WORK INSTRUCTIONS
Within the material below, transcribe exactly the lines from the one holding "from mathutils import" through the one holding "turn = (Vector(target)", keeping both ends and skipping the rest.

DATASET
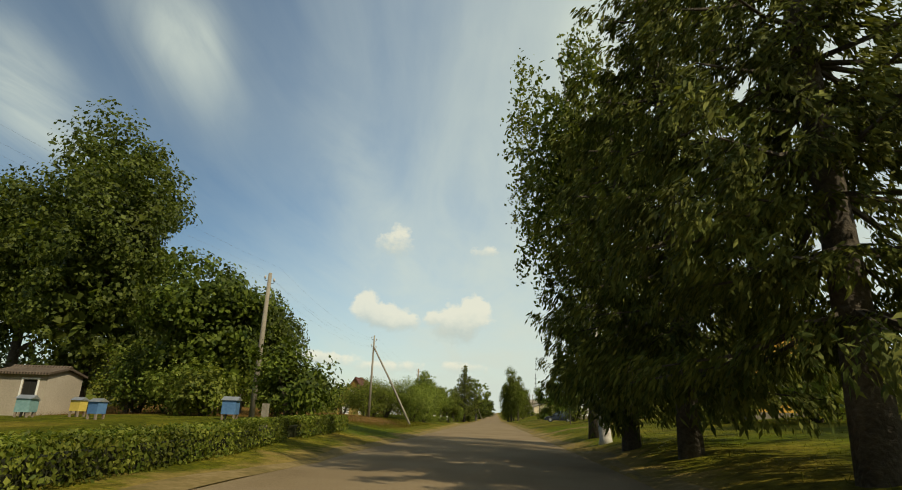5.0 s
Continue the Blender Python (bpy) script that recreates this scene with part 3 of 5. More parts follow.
def broad_tree(name, x, y, h, rx, ry, label, leaf=LEAF_LIME, bark=BARK, trunk_r=0.3, clear=0.25, n=14000, size=0.26, clumps=130, clump_r=0.75,
               seed=0, group="", lean=(0, 0), wash=0.0, egg=0.0, lift=0.0, hollow=0.45, second=None, z=None, rough_edge=0.22, core=0.10, boughs=()):
    """A broadleaf tree. egg > 0 widens the crown's lower half, < 0 its upper half; wash: height of limewash on the trunk;
    boughs: low hanging boughs (x, y, z, radius)."""
    rng = np.random.default_rng(seed + 11)
    z = height(x, y) if z is None else z
    t = thing(name, pose(x, y, z), label, "tree", group)
    c0, c1 = h * clear, h
    cz, rz = (c0 + c1) / 2, (c1 - c0) / 2
    clumps = int(clumps * 1.9)
    d = unit(rng.normal(size=(clumps, 3)))
    out = 1 + rough_edge * np.array([noise.noise(Vector((*(v * 1.7 + seed * 3.1),))) for v in d])
    rr = np.maximum(rng.uniform(size=(clumps, 1)) ** (1 / 3.6), hollow) * out[:, None]
    C = d * rr
    wide = 1 - egg * C[:, 2]
    C = C * np.array((rx, ry, rz)) * np.stack([wide, wide, np.ones(clumps)], 1)
    C[:, 2] += cz
    f = np.clip(C[:, 2:3] / h, 0, 1)
    C[:, :2] += np.array(lean) * f
    for hx, hy, hz, hr in boughs:
        C = np.concatenate([C, ball(rng, 6) * hr * (1, 1, 0.8) + (hx, hy, hz)])
    pick = rng.permutation(clumps)[: min(12 if n >= 8000 else 8, clumps)]
    clumps = len(C)
    base_pts = [(0, 0, -0.15)] if not second else [(0, 0, -0.15), (*second, -0.15)]
    for b in base_pts:
        limb_set(rng, t, bark, b, (lean[0] * 0.8 + b[0] * 0.5, lean[1] * 0.8 + b[1] * 0.5, h * 0.82), trunk_r, [C[i] * (1, 1, 1) for i in pick], n < 8000)
    if wash:
        s = Shape()
        for b in base_pts:
            s.tube([(b[0], b[1], -0.05), (b[0] + lean[0] * 0.02, b[1], wash * 0.5), (b[0] + lean[0] * 0.05, b[1] + lean[1] * 0.05, wash)],
                   [trunk_r * 1.32, trunk_r * 1.14, trunk_r * 1.08], 10)
        part("limewash_band", s, LIMEWASH, t, "limewashed lower trunk", True)
    grow = np.exp(rng.normal(size=(clumps, 1)) * (0.35 if rough_edge > 0.2 else 0.22))
    w = rng.choice(clumps, n, p=grow[:, 0] ** 2 / (grow[:, 0] ** 2).sum())
    off = ball(rng, n) * np.array((1, 1, 0.75)) * clump_r * 1.12 * grow[w]
    stray = rng.uniform(size=n) < (0.06 if rough_edge > 0.3 else 0.025)
    off[stray] = rng.normal(size=(int(stray.sum()), 3)) * clump_r * 0.6
    P = C[w] + off
    N = unit(unit(off) * 0.8 + unit(P - np.array((0, 0, cz))) * 0.5 + np.array((0, 0, 0.35)) + rng.normal(size=(n, 3)) * 0.45)
    P[:, 2] = np.maximum(P[:, 2], 0.15)
    Q = [leaves(rng, P, N, size, 0.75)]
    k = int(n * core)
    if k:
        w = rng.integers(0, clumps, k)
        mid = np.array((lean[0] * 0.5, lean[1] * 0.5, cz))
        P = mid + (C[w] - mid) * rng.uniform(0.35, 0.86, (k, 1)) + rng.normal(size=(k, 3)) * clump_r * 0.35
        P[:, 2] = np.maximum(P[:, 2], 0.25)
        Q.append(leaves(rng, P, unit(rng.normal(size=(k, 3)) + (0, 0, 0.3)), size * 2.6, 0.8))
    part("crown", quads("crown", np.concatenate(Q), leaf), leaf, t)
    return t


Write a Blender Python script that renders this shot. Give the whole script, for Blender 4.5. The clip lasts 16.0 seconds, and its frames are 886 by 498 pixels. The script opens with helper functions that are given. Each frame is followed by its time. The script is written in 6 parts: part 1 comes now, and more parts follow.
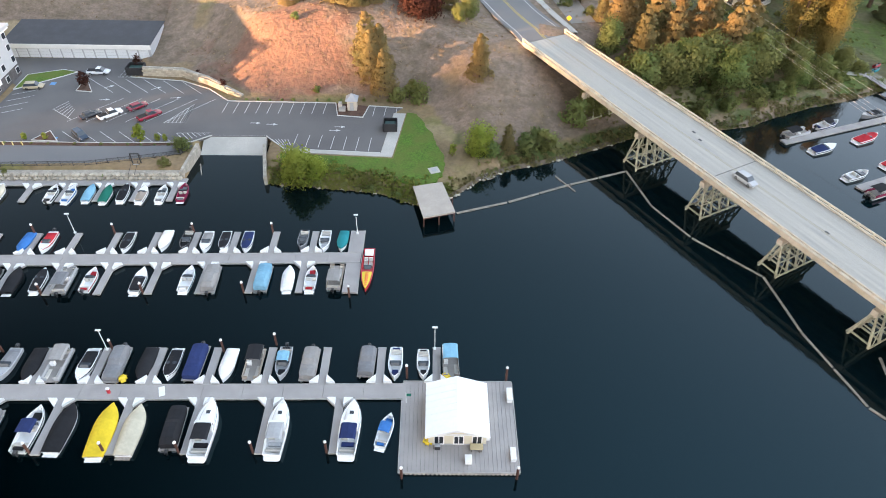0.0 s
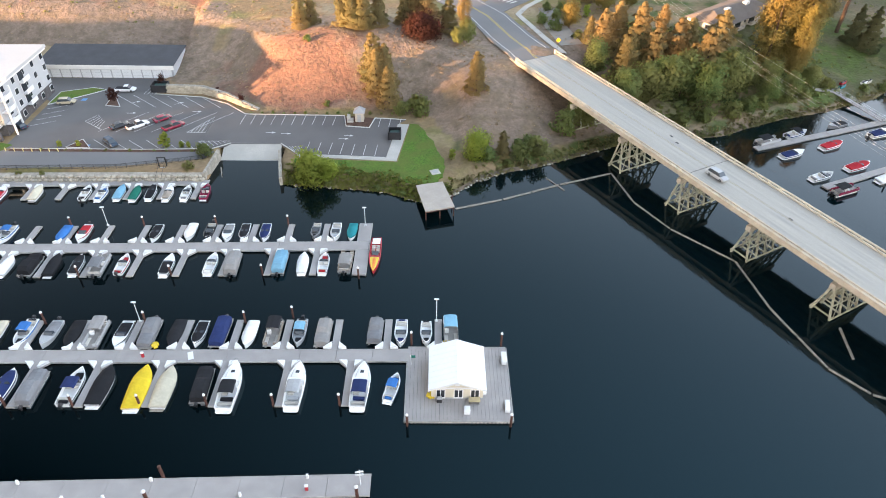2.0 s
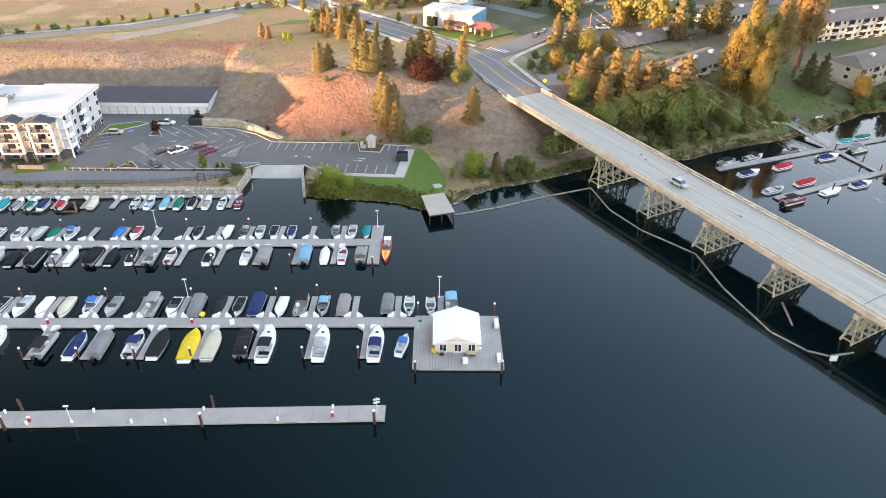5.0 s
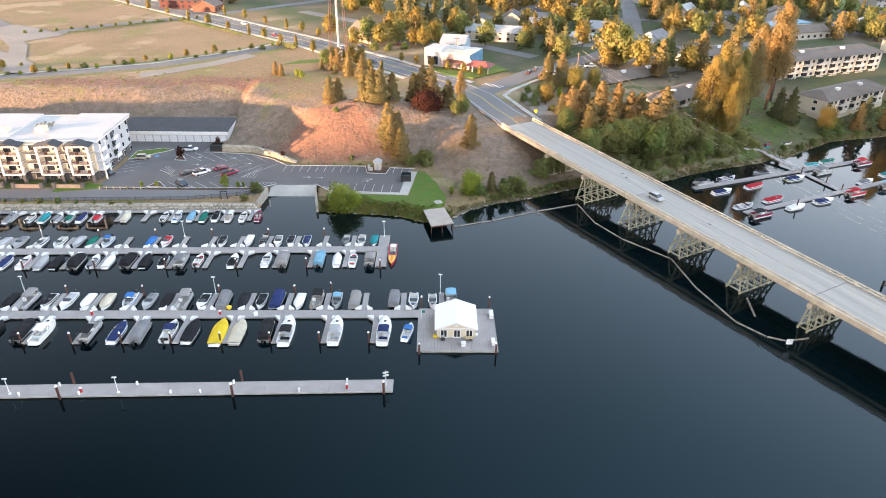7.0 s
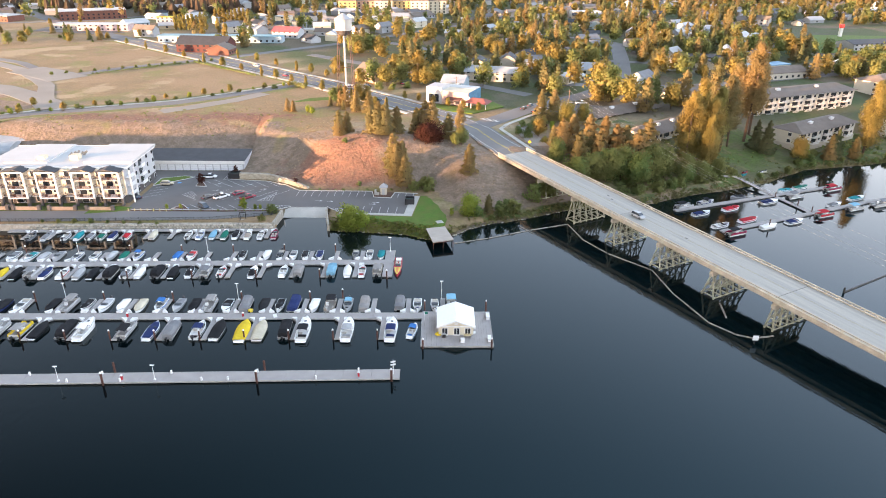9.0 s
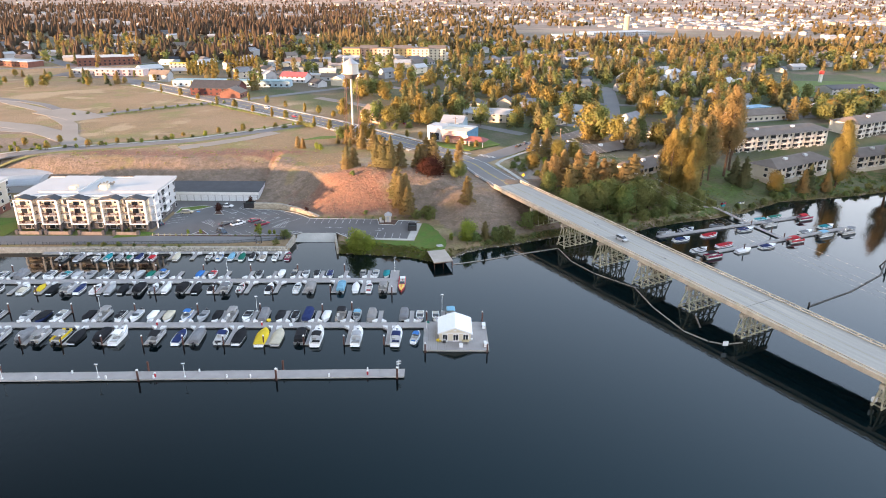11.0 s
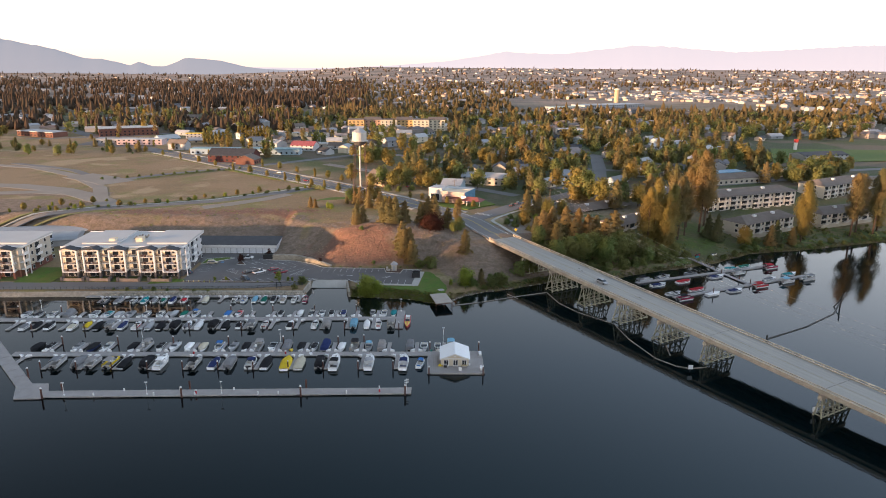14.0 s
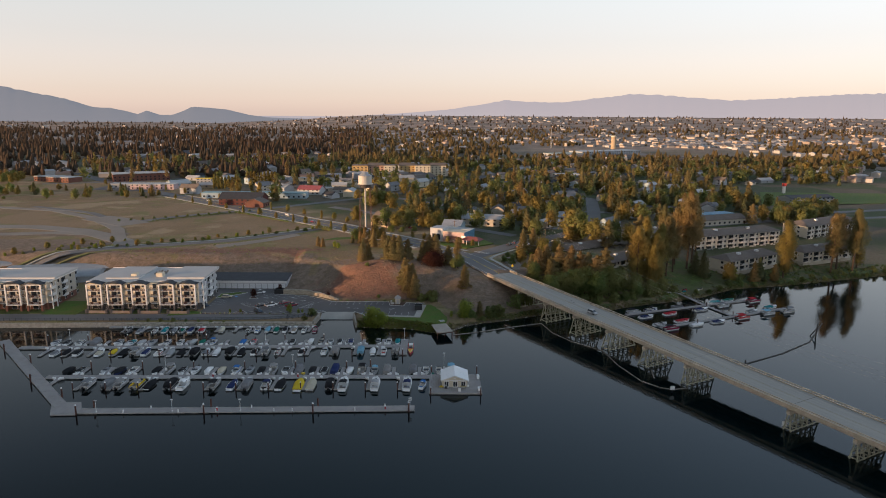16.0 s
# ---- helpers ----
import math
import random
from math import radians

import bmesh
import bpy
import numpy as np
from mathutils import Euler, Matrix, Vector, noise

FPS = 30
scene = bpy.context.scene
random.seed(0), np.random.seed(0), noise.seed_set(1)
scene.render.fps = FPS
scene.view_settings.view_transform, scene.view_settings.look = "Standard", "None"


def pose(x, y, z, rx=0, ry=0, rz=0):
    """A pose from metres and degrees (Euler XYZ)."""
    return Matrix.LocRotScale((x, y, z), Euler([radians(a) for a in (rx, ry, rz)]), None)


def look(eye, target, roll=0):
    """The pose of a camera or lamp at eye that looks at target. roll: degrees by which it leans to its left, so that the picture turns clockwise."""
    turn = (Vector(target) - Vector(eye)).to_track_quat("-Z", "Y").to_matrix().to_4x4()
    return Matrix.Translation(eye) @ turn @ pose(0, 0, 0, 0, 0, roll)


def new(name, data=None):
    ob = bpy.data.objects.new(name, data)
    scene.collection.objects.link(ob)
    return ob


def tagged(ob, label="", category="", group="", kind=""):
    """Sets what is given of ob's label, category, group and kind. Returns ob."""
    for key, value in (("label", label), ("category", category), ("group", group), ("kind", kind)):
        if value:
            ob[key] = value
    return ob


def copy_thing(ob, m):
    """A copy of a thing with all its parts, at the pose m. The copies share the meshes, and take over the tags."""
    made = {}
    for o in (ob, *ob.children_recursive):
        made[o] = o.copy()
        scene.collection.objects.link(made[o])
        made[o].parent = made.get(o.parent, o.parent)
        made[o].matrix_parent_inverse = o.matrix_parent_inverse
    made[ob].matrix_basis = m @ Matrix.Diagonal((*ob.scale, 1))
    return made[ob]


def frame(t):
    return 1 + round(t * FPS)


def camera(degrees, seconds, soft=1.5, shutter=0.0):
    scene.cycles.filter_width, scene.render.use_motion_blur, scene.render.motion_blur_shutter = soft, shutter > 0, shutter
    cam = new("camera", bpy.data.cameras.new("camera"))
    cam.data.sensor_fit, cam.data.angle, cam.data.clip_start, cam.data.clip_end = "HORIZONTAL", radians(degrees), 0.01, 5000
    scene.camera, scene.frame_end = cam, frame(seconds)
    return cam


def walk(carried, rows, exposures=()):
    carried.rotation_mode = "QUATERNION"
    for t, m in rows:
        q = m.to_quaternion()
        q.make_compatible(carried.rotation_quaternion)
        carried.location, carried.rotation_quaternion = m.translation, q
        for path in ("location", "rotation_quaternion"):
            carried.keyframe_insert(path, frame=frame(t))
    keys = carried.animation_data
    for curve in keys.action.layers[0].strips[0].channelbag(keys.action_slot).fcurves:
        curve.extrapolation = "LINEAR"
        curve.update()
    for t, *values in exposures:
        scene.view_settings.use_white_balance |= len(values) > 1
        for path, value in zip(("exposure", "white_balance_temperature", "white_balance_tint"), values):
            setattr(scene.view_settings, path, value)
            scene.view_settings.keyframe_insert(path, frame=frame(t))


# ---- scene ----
cam = camera(67.3, 16.0, soft=0.95)
PATH = [
    (0, (-0.116, 4.941, 84.069), (-0.094, 6.438, 82.743), 1.1),
    (1, (-0.137, -2.794, 84.131), (-0.116, -1.261, 82.847), 0.9),
    (2, (-0.346, -10.984, 84.016), (-0.324, -9.409, 82.783), 0.9),
    (3, (-0.372, -19.602, 83.99), (-0.352, -17.988, 82.81), 0.8),
    (4, (-0.476, -28.691, 84.071), (-0.458, -27.039, 82.944), 0.7),
    (6.5, (-0.875, -52.635, 85.031), (-0.857, -50.898, 84.039), 0.6),
    (7, (-1.012, -57.656, 85.117), (-0.993, -55.903, 84.156), 0.6),
    (8, (-1.288, -66.955, 85.242), (-1.269, -65.171, 84.338), 0.6),
    (9, (-1.277, -76.408, 85.704), (-1.26, -74.597, 84.856), 0.5),
    (11.5, (-1.902, -100.834, 86.422), (-1.883, -98.959, 85.726), 0.6),
    (12, (-2.088, -105.827, 86.737), (-2.068, -103.941, 86.072), 0.5),
    (13, (-2.486, -115.479, 87.287), (-2.464, -113.572, 86.685), 0.5),
    (14, (-2.645, -125.236, 87.431), (-2.624, -123.309, 86.898), 0.5),
    (15, (-2.512, -134.908, 87.65), (-2.494, -132.963, 87.183), 0.4),
    (16, (-2.52, -144.884, 87.536), (-2.504, -142.924, 87.136), 0.4),
]
walk(cam, [(t, look(eye, target, roll)) for t, eye, target, roll in PATH], [(0, 2.93, 7000, 13), (4, 2.91, 7000, 13), (9, 2.82, 6780, 14), (12.5, 2.27, 6570, 14), (14.5, 1.40, 6600, 12), (16, 0.80, 6480, 10)])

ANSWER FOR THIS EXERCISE
from mathutils import Euler, Matrix, Vector, noise

FPS = 30
scene = bpy.context.scene
random.seed(0), np.random.seed(0), noise.seed_set(1)
scene.render.fps = FPS
scene.view_settings.view_transform, scene.view_settings.look = "Standard", "None"


def pose(x, y, z, rx=0, ry=0, rz=0):
    """A pose from metres and degrees (Euler XYZ)."""
    return Matrix.LocRotScale((x, y, z), Euler([radians(a) for a in (rx, ry, rz)]), None)


def look(eye, target, roll=0):
    """The pose of a camera or lamp at eye that looks at target. roll: degrees by which it leans to its left, so that the picture turns clockwise."""
    turn = (Vector(target) - Vector(eye)).to_track_quat("-Z", "Y").to_matrix().to_4x4()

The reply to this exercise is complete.